▶ _EXERCISE BRIEF_
Skip all pictures, then print the remaining material exactly.

[start]

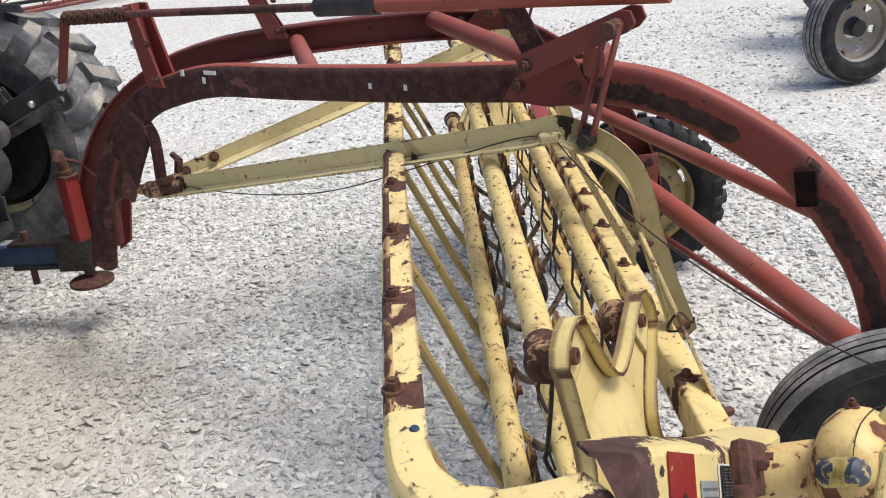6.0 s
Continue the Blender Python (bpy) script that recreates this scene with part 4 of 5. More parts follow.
pipe(bm, smooth_path([V(0, -0.028, -0.07), V(0, -0.026, -0.15), V(0.002, -0.022, -0.225), V(0.003, -0.020, -0.245), V(-0.006, -0.030, -0.268), V(-0.014, -0.040, -0.285)], 3), 0.0042, 6)
TINE = mesh_of("tine", bm, M_STEEL, 60)
bm = bmesh.new()
pts = [V(0, -0.036, 0.0), V(0, -0.036, -0.03)]
pts += [V(0.031 - 0.031 * math.cos(0.42 * i), -0.036 + 0.0007 * i, -0.06 + 0.031 * math.sin(-0.42 * i)) for i in range(31)]
pts += [V(0.002, 0.0, -0.12), V(0.006, 0.0, -0.22), V(0.012, 0.004, -0.27), V(0.018, 0.022, -0.30)]
pipe(bm, pts, 0.0042, 6)
COIL_TINE = mesh_of("coil_tine", bm, M_WIRE, 60)
bm = bmesh.new()
pipe(bm, [V(-0.0, -0.030, 0.006), V(0, -0.042, 0.008)], 0.011, 6)
CLIP_BOLT = mesh_of("clip_bolt", bm, M_RUST, 30)

rng = random.Random(5)
OFF = V(0.02, 0.042, -0.006)
LOST = {(0, 2, True), (0, 4, True), (1, 2, False), (1, 5, False), (4, 0, False), (4, 0, True), (4, 3, True), (3, 2, True), (2, 4, False)}      # clips whose tine has gone
for k in range(5):
    a = reel_at(72 * k, R_REEL) + OFF
    b = a + V(REEL_LEN + 0.05, 0, 0)
    bm = bmesh.new()
    pipe(bm, [a, a.lerp(b, 0.33), a.lerp(b, 0.66), b], CLIP_R, 18)
    tooth_bar = part("tooth_bar", bm, M_YEL_BAR, rake, "yellow tubular tooth bar with worn paint")
    for end, way in ((a, 1), (b, -1)):
        bm = bmesh.new()
        lathe(bm, [(0.0, -0.03), (0.034, -0.03), (0.036, -0.026), (0.036, -0.016), (0.031, -0.012), (0.031, 0.03), (0.026, 0.034)], Matrix.Translation(end) @ (pose(0, 0, 0) if way > 0 else pose(0, 0, 0, 0, 0, 180)), 20)
        part("bearing_collar", bm, M_COLLAR, tooth_bar, "rusty bearing collar")
    i = 0
    while True:
        n = i - 2
        c = -0.087 + (0.3115 if n < 1 else 0.3015) * (n - 1) + (0.07 if k == 4 else 0.0)
        i += 1
        if c > b.x:
            break
        for dx in (-0.0435, 0.0435):
            x = c + dx
            if not (a.x + 0.04 < x < b.x - 0.02):
                continue
            lean = pose(x, a.y, a.z, rng.uniform(-2, 2), rng.uniform(-3, 3), rng.uniform(-2, 2))
            part("tooth_clip", CLIP, None, tooth_bar, at=lean)
            part("clip_bolt", CLIP_BOLT, None, tooth_bar, at=lean)
            coil_here = n == 1 and dx > 0 and k in (0, 1, 4) or n == 8 and dx < 0 and k == 1
            if coil_here:
                part("coil_tine", COIL_TINE, None, tooth_bar, "grey wire tine with a coil", at=lean)
            elif (k, n, dx > 0) not in LOST:
                part("rubber_mount", MOUNT, None, tooth_bar, at=lean)
                part("tine", TINE, None, tooth_bar, at=lean @ pose(0, 0, 0, rng.uniform(-4, 4), rng.uniform(-3, 3), rng.uniform(-20, 20)))

M_ROD_BARE = rusty_paint("bare_rod_steel", (0.085, 0.06, 0.04), (0.12, 0.085, 0.04), 0.55, 0.58, rust=(0.06, 0.035, 0.025))
# stripper rods round the reel, in planes along the star plates
STRIP = [(-0.035, 0.625, 0.91), (-0.045, 0.607, 0.87), (-0.05, 0.567, 0.78), (-0.05, 0.518, 0.655), (-0.046, 0.472, 0.555), (-0.036, 0.425, 0.475), (-0.012, 0.385, 0.41), (0.04, 0.35, 0.355), (0.12, 0.305, 0.305), (0.22, 0.25, 0.275), (0.33, 0.19, 0.28), (0.43, 0.13, 0.32), (0.50, 0.08, 0.39), (0.54, 0.05, 0.47), (0.55, 0.045, 0.49)]
for i in range(-2, 9):
    x0 = -0.822 + 0.3135 * i if i > -1 else (-1.0 if i == -1 else -1.28)
    rod = [V(x0 + dx, y + 0.022 * (x0 + 0.8) * max(0.0, (z - 0.3) / 0.6), z) for dx, y, z in STRIP]
    if i == -2:
        rod = rod[6:]
    if rod[-1].x > 2.3:
        rod = [r for r in rod if r.x < 2.28]
    bm = pipe(bmesh.new(), smooth_path(rod, 4), 0.0105, 8)
    worn_at = 0.46 + 0.03 * math.sin(i * 2.3)
    for f in bm.faces:
        if f.calc_center_median().z < worn_at:
            f.material_index = 1
    part("stripper_rod", bm, [M_YEL_ROD, M_ROD_BARE], rake, "curved stripper rod, yellow above and worn brown below")

# cord from the hitch eye to the gearbox handle
cord = smooth_path([V(1.03, 1.49, 0.73), V(0.8, 1.2, 0.745), V(0.55, 0.88, 0.81), V(0.30, 0.54, 0.955), V(0.115, 0.37, 1.048), V(0.052, 0.29, 1.067)], 5) + smooth_path([V(0.05, 0.287, 1.066), V(0.02, 0.235, 1.0), V(-0.04, 0.13, 0.895), V(-0.2, 0.05, 0.85), V(-0.5, -0.06, 0.835), V(-0.815, -0.165, 0.862)], 5)
pipe_part("trip_cord", cord, 0.0018, M_STEEL, "thin dark trip cord", n=6)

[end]

▶ _RESULT OF THIS EXERCISE_
6.0 s
Continue the Blender Python (bpy) script that recreates this scene with part 4 of 5. More parts follow.
pipe(bm, smooth_path([V(0, -0.028, -0.07), V(0, -0.026, -0.15), V(0.002, -0.022, -0.225), V(0.003, -0.020, -0.245), V(-0.006, -0.030, -0.268), V(-0.014, -0.040, -0.285)], 3), 0.0042, 6)
TINE = mesh_of("tine", bm, M_STEEL, 60)
bm = bmesh.new()
pts = [V(0, -0.036, 0.0), V(0, -0.036, -0.03)]
pts += [V(0.031 - 0.031 * math.cos(0.42 * i), -0.036 + 0.0007 * i, -0.06 + 0.031 * math.sin(-0.42 * i)) for i in range(31)]
pts += [V(0.002, 0.0, -0.12), V(0.006, 0.0, -0.22), V(0.012, 0.004, -0.27), V(0.018, 0.022, -0.30)]
pipe(bm, pts, 0.0042, 6)
COIL_TINE = mesh_of("coil_tine", bm, M_WIRE, 60)
bm = bmesh.new()
pipe(bm, [V(-0.0, -0.030, 0.006), V(0, -0.042, 0.008)], 0.011, 6)
CLIP_BOLT = mesh_of("clip_bolt", bm, M_RUST, 30)

rng = random.Random(5)
OFF = V(0.02, 0.042, -0.006)
LOST = {(0, 2, True), (0, 4, True), (1, 2, False), (1, 5, False), (4, 0, False), (4, 0, True), (4, 3, True), (3, 2, True), (2, 4, False)}      # clips whose tine has gone
for k in range(5):
    a = reel_at(72 * k, R_REEL) + OFF
    b = a + V(REEL_LEN + 0.05, 0, 0)
    bm = bmesh.new()
    pipe(bm, [a, a.lerp(b, 0.33), a.lerp(b, 0.66), b], CLIP_R, 18)
    tooth_bar = part("tooth_bar", bm, M_YEL_BAR, rake, "yellow tubular tooth bar with worn paint")
    for end, way in ((a, 1), (b, -1)):
        bm = bmesh.new()
        lathe(bm, [(0.0, -0.03), (0.034, -0.03), (0.036, -0.026), (0.036, -0.016), (0.031, -0.012), (0.031, 0.03), (0.026, 0.034)], Matrix.Translation(end) @ (pose(0, 0, 0) if way > 0 else pose(0, 0, 0, 0, 0, 180)), 20)
        part("bearing_collar", bm, M_COLLAR, tooth_bar, "rusty bearing collar")
    i = 0
    while True:
        n = i - 2
        c = -0.087 + (0.3115 if n < 1 else 0.3015) * (n - 1) + (0.07 if k == 4 else 0.0)
        i += 1
        if c > b.x:
            break
        for dx in (-0.0435, 0.0435):
            x = c + dx
            if not (a.x + 0.04 < x < b.x - 0.02):
                continue
            lean = pose(x, a.y, a.z, rng.uniform(-2, 2), rng.uniform(-3, 3), rng.uniform(-2, 2))
            part("tooth_clip", CLIP, None, tooth_bar, at=lean)
            part("clip_bolt", CLIP_BOLT, None, tooth_bar, at=lean)
            coil_here = n == 1 and dx > 0 and k in (0, 1, 4) or n == 8 and dx < 0 and k == 1
            if coil_here:
                part("coil_tine", COIL_TINE, None, tooth_bar, "grey wire tine with a coil", at=lean)
            elif (k, n, dx > 0) not in LOST:
                part("rubber_mount", MOUNT, None, tooth_bar, at=lean)
                part("tine", TINE, None, tooth_bar, at=lean @ pose(0, 0, 0, rng.uniform(-4, 4), rng.uniform(-3, 3), rng.uniform(-20, 20)))

M_ROD_BARE = rusty_paint("bare_rod_steel", (0.085, 0.06, 0.04), (0.12, 0.085, 0.04), 0.55, 0.58, rust=(0.06, 0.035, 0.025))
# stripper rods round the reel, in planes along the star plates
STRIP = [(-0.035, 0.625, 0.91), (-0.045, 0.607, 0.87), (-0.05, 0.567, 0.78), (-0.05, 0.518, 0.655), (-0.046, 0.472, 0.555), (-0.036, 0.425, 0.475), (-0.012, 0.385, 0.41), (0.04, 0.35, 0.355), (0.12, 0.305, 0.305), (0.22, 0.25, 0.275), (0.33, 0.19, 0.28), (0.43, 0.13, 0.32), (0.50, 0.08, 0.39), (0.54, 0.05, 0.47), (0.55, 0.045, 0.49)]
for i in range(-2, 9):
    x0 = -0.822 + 0.3135 * i if i > -1 else (-1.0 if i == -1 else -1.28)
    rod = [V(x0 + dx, y + 0.022 * (x0 + 0.8) * max(0.0, (z - 0.3) / 0.6), z) for dx, y, z in STRIP]
    if i == -2:
        rod = rod[6:]
    if rod[-1].x > 2.3:
        rod = [r for r in rod if r.x < 2.28]
    bm = pipe(bmesh.new(), smooth_path(rod, 4), 0.0105, 8)
    worn_at = 0.46 + 0.03 * math.sin(i * 2.3)
    for f in bm.faces:
        if f.calc_center_median().z < worn_at:
            f.material_index = 1
    part("stripper_rod", bm, [M_YEL_ROD, M_ROD_BARE], rake, "curved stripper rod, yellow above and worn brown below")

# cord from the hitch eye to the gearbox handle
cord = smooth_path([V(1.03, 1.49, 0.73), V(0.8, 1.2, 0.745), V(0.55, 0.88, 0.81), V(0.30, 0.54, 0.955), V(0.115, 0.37, 1.048), V(0.052, 0.29, 1.067)], 5) + smooth_path([V(0.05, 0.287, 1.066), V(0.02, 0.235, 1.0), V(-0.04, 0.13, 0.895), V(-0.2, 0.05, 0.85), V(-0.5, -0.06, 0.835), V(-0.815, -0.165, 0.862)], 5)
pipe_part("trip_cord", cord, 0.0018, M_STEEL, "thin dark trip cord", n=6)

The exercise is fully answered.